Wolfgang Beltracchi ist inzwischen übrigens Freigänger, seine Frau ist bereits aus dem Gefängnis entlassen. Die heutigen Einnahmen werden mit den Gläubigern geteilt.
Vor Gericht wird auch der Fall Suhrkamp verhandelt. Und das schon sehr lange. Doch der Kampf Ulla Unseld-Berkéwicz gegen Hans Barlach könnte nun ein Ende haben. Oder, wie es Andreas Zielcke in der SÜDDEUTSCHEN ZEITUNG beschreibt: "Einen Krieg in einen zivilen Konflikt zu wandeln, darum geht es."
Am Mittwoch bestätigte ein Berliner Gericht nun den Insolvenzplan. Der Verlag darf in eine Aktiengesellschaft umwandeln werden. "Bedeutsam für die Zukunftsaussichten des Verlages wird sein, wer im Vorstand der AG sitzen, also die Leitung dieses so legendären, aber auch so schwer in Mitleidenschaft gezogenen Verlags ausüben wird. Zumindest für die Anfangsphase scheint Ulla Berkéwicz sich die Führungsfunktion reservieren zu wollen – auch wenn die in der ersten Instanz erfolgreiche Klage Barlachs auf ihre Abberufung als Verlagsleiterin weiterläuft."
Harald Jähner von der BERLINER ZEITUNG sieht in diesem Fall einen "juristischen Thriller". Auch wenn er bekennt: "Für etliche Juristen hinterlässt Ulla Berkéwiczs Sieg allerdings einen schlechten Beigeschmack. Vor dem Geschick ihrer Anwälte muss man zwar den Hut ziehen. Sie haben es geschafft, den vermeintlichen Sieg Barlachs, im März 2013 den Verlag zu einer Zahlung von knapp 2,2 Millionen Euro Gewinnanteil zu verurteilen, in dessen wohl endgültige Niederlage zu verwandeln. Hierzu konstruierten sie aus der Millionenforderung eine 'Insolvenz in Eigenregie'. Zu deren Sanierung sahen sie eben jene nun gebilligte Umwandlung in eine Aktiengesellschaft vor – und damit die Ausbootung Barlachs."
Die Tageszeitung DIE WELT beschäftigt sich mit dem großen Verbrechen.
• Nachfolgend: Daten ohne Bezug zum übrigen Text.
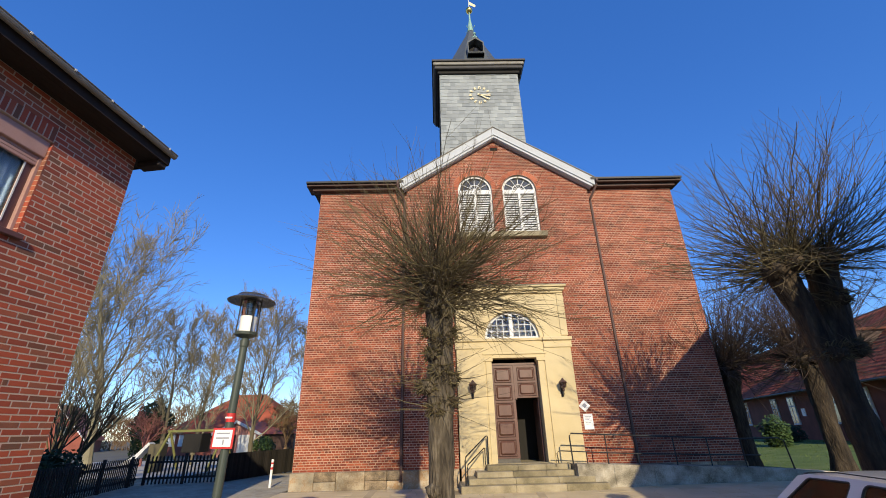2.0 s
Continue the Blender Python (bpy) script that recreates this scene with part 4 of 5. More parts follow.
def trunk_mesh(name, spine, mat, seed, sides=28, rough=0.095):
    """A gnarled trunk: spine of (x, y, z, radius)."""
    rnd = random.Random(seed)
    V, F = [], []
    dense = []
    for (a, b) in zip(spine, spine[1:]):
        for i in range(5):
            dense.append([a[k] + (b[k] - a[k]) * i / 5 for k in range(4)])
    dense.append(list(spine[-1]))
    for x, y, z, r in dense:
        for s in range(sides):
            an = 2 * math.pi * s / sides
            f = 1 + rough * 2.2 * noise.noise(Vector((math.cos(an) * 1.6 + seed, math.sin(an) * 1.6, z * 0.9))) + rough * 1.6 * noise.noise(Vector((math.cos(an) * 5, math.sin(an) * 5 + seed, z * 2.6)))
            V.append((x + r * f * math.cos(an), y + r * f * math.sin(an), z))
    for i in range(len(dense) - 1):
        for s in range(sides):
            p, q = i * sides + s, i * sides + (s + 1) % sides
            F.append((p, q, q + sides, p + sides))
    F.append(tuple((len(dense) - 1) * sides + s for s in range(sides)))
    return as_mesh(name, V, F, mat, True)


def shoots(lines, heads, count, length, rnd, low=-0.25, thick=0.011, side=9, lift=0.05):
    """Long whips from pollard heads (x, y, z, radius): they bow upward and fork; a third stay short, some droop."""
    for _ in range(count):
        hx, hy, hz, hr = rnd.choice(heads)
        az = rnd.uniform(0, 2 * math.pi)
        kind = rnd.random()
        sn = rnd.uniform(-0.6, 0.1) if kind < 0.14 else low + (0.985 - low) * rnd.random() ** 0.72
        el = math.asin(sn)
        d = np.array([math.cos(az) * math.cos(el), math.sin(az) * math.cos(el), math.sin(el)])
        ln = length[0] + (length[1] - length[0]) * rnd.random() ** 0.7
        ln *= 0.6 if kind < 0.14 else (0.28 if kind < 0.36 else 1.0)
        p = np.array([hx, hy, hz]) + d * hr * rnd.uniform(0.3, 0.95)
        n = 9
        pts = bent(p, d, ln, n, rnd, 0.17, lift if kind > 0.14 else 0.0)
        t0 = thick * rnd.uniform(0.6, 1.5)
        lines.append((pts, [t0 * (1 - 0.68 * i / n) for i in range(n + 1)], 4))
        for _ in range(rnd.randint(side // 2, side + 2)):
            i = rnd.randint(2, n - 1)
            dd = pts[i + 1] - pts[i]
            dd = dd / np.linalg.norm(dd) + np.array([rnd.uniform(-0.75, 0.75), rnd.uniform(-0.75, 0.75), rnd.uniform(-0.4, 0.55)])
            q = bent(pts[i], dd, ln * rnd.uniform(0.09, 0.32), 4, rnd, 0.2, 0.03)
            w = t0 * (1 - 0.7 * i / n)
            lines.append((q, [w * 0.8, w * 0.7, w * 0.6, w * 0.5, w * 0.4], 3))


def pollard(x, y, label, spines, heads, count, length, seed, knots=(), mat=M_TWIG, low=-0.25, thick=0.011, group="pollard trees", bark=M_BARK, burrs=(), lift=0.05):
    """A pollard: spines are trunk and limbs, heads the swollen knuckles with their whips, knots burrs with short twigs."""
    rnd = random.Random(seed)
    tr = thing("pollard_tree", label, "tree", pose(x, y, ground_z(x, y)), group=group)
    for i, sp in enumerate(spines):
        part("trunk" if i == 0 else "limb", trunk_mesh("trunk", sp, bark, seed + i), bark, tr)
    for hx, hy, hz, hr in list(heads) + list(knots) + list(burrs):
        bm = bmesh.new()
        bmesh.ops.create_icosphere(bm, subdivisions=3, radius=1.0)
        for v in bm.verts:
            f = 1 + 0.28 * noise.noise(v.co * 2.2 + Vector((hx * 3, seed, hz))) + 0.16 * noise.noise(v.co * 5 + Vector((seed, hz, 0)))
            v.co = Vector((hx, hy, hz)) + Vector((v.co.x * hr, v.co.y * hr, v.co.z * hr * 0.8)) * f
        part("knuckle", bm, bark, tr, smooth=True)
    lines = []
    shoots(lines, heads, count, length, rnd, low, thick, lift=lift)
    for kx, ky, kz, kr in knots:
        for _ in range(150):
            az, el = rnd.uniform(0, 6.283), rnd.uniform(-0.7, 0.9)
            d = np.array([math.cos(az) * math.cos(el), math.sin(az) * math.cos(el), math.sin(el)])
            p = np.array([kx, ky, kz]) + d * kr * 0.9
            ln = rnd.uniform(0.05, 0.24)
            lines.append((bent(p, d + np.array([0, 0, -0.3]), ln, 4, rnd, 0.5, 0.02), [0.011, 0.010, 0.008, 0.006, 0.003], 4))
        for _ in range(9):
            az = rnd.uniform(0, 6.283)
            d = np.array([math.cos(az), math.sin(az), rnd.uniform(-0.15, 0.5)])
            p = np.array([kx, ky, kz]) + d * kr * 0.8
            lines.append((bent(p, d, rnd.uniform(0.6, 1.5), 5, rnd, 0.14, 0.02), [0.008, 0.007, 0.006, 0.004, 0.003, 0.002], 3))
    part("crown", twig_mesh("crown", lines, mat), mat, tr, "dense crown of thin leafless whips")["kind"] = "stuff"
    return tr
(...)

Martin Scorsese, dessen Film „The Wolf of Wall Street“ gerade in die Kinos kommt, wird gefragt: "Sind die kriminellen Banker von heute das zeitgemäße Pendant zu all den Mafia-Gangstern, die Sie in früheren Filmen immer wieder gezeigt haben?"Und Scorsese antwortet: "Viele dieser kriminellen Broker haben – vor allem in der jüngeren Finanzkrise – gar kein Unrechtsbewusstsein. Sie fühlen sich noch moralisch auf der richtigen Seite, obwohl sie genauso kriminell und korrupt sind wie Gangster. Vor solchen Typen habe ich Angst."
Dagegen wirkt das Bilderfälschen doch fast wie ein Lausbubenstreich.